==== Data section

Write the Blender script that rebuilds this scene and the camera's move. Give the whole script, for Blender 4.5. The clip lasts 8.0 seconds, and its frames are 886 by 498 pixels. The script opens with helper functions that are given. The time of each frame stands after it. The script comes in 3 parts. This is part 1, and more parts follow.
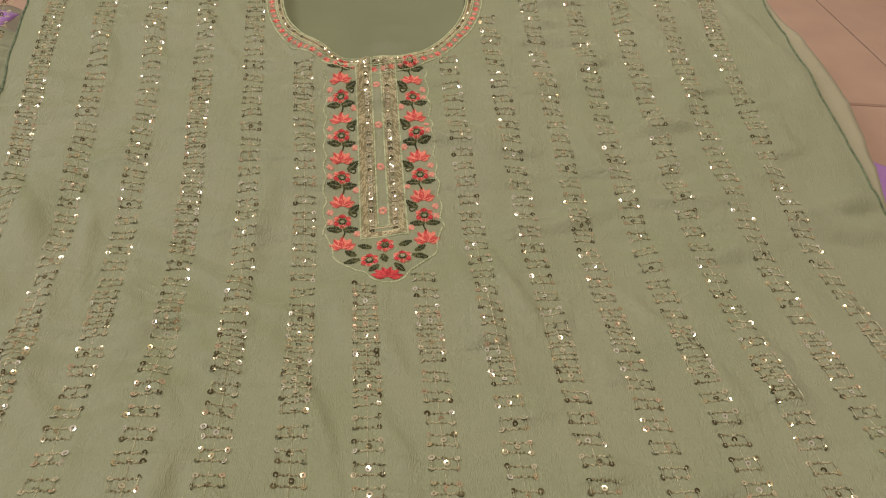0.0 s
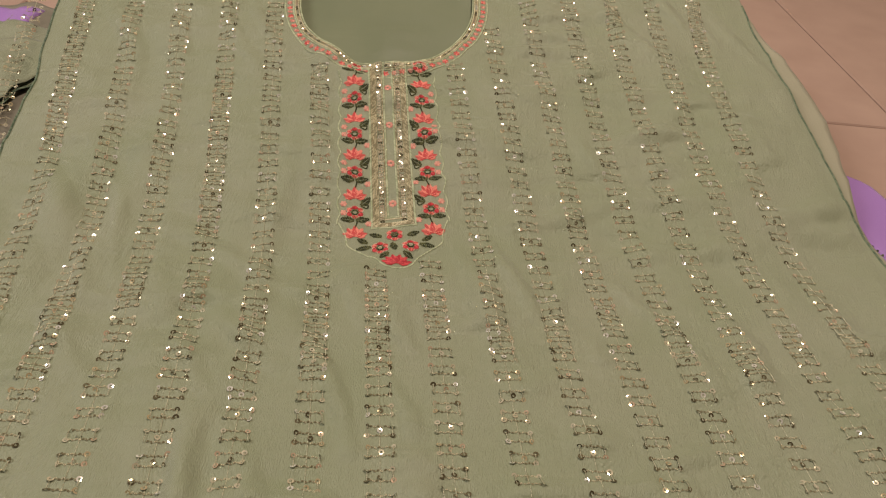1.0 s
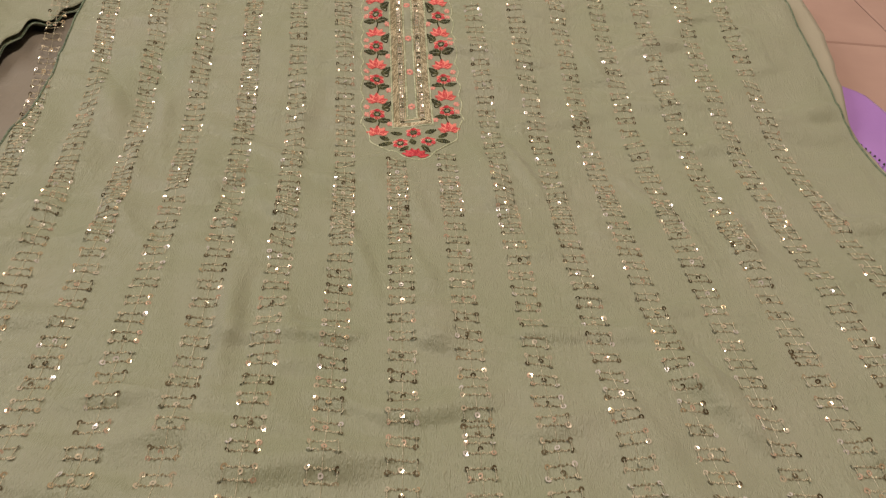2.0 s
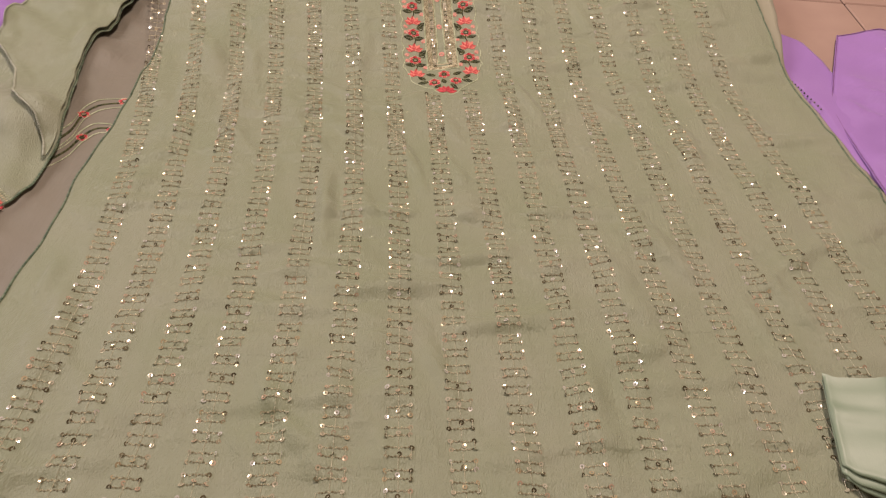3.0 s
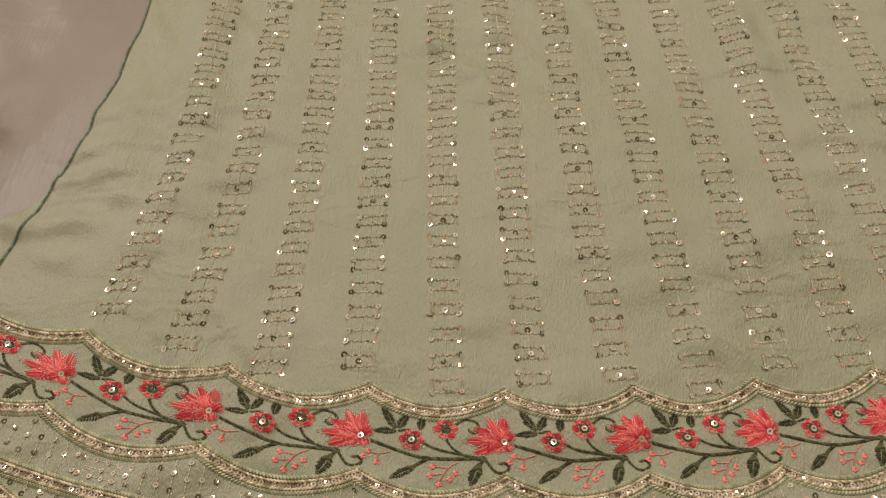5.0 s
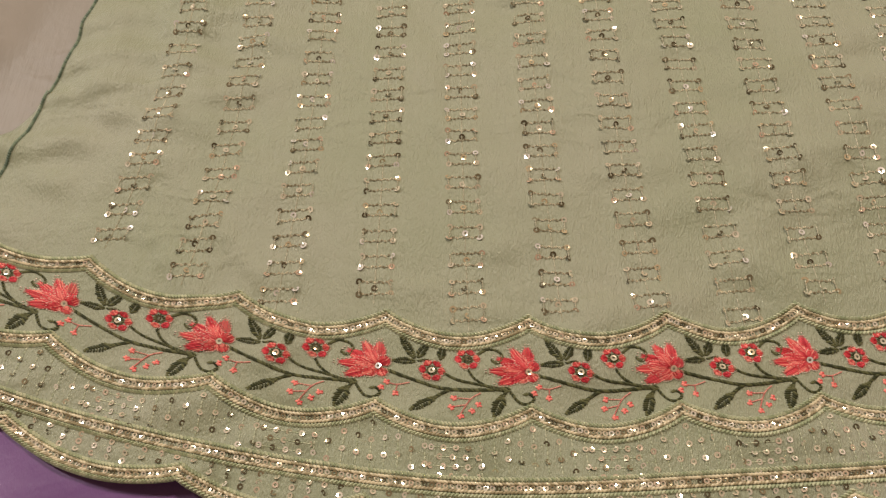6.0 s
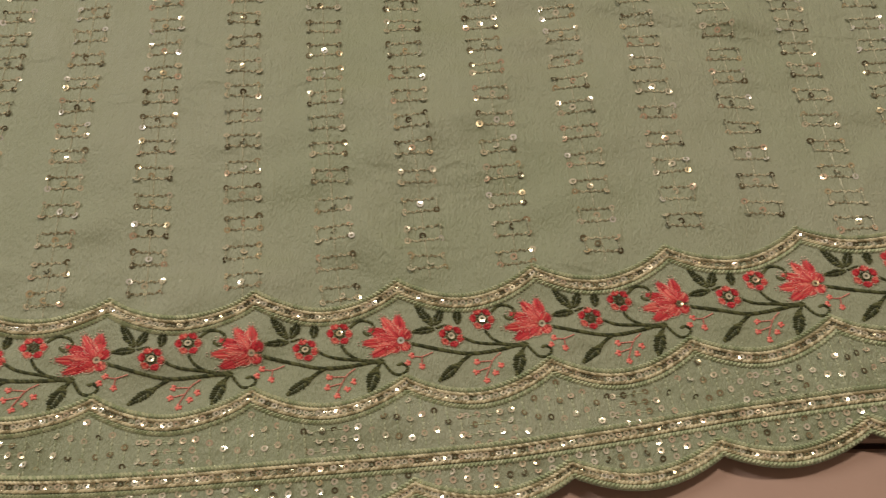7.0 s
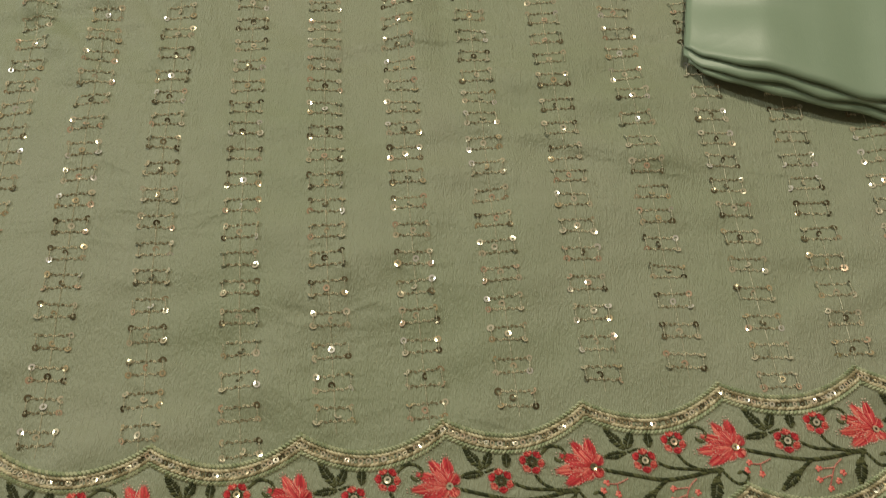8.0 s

========

### Goal of the exercise
Return the full material word for word. Do not include the pictures.

### Output below
Write the Blender script that rebuilds this scene and the camera's move. Give the whole script, for Blender 4.5. The clip lasts 8.0 seconds, and its frames are 886 by 498 pixels. The script opens with helper functions that are given. The time of each frame stands after it. The script comes in 3 parts. This is part 1, and more parts follow.
0.0 s
1.0 s
2.0 s
3.0 s
5.0 s
6.0 s
7.0 s
8.0 s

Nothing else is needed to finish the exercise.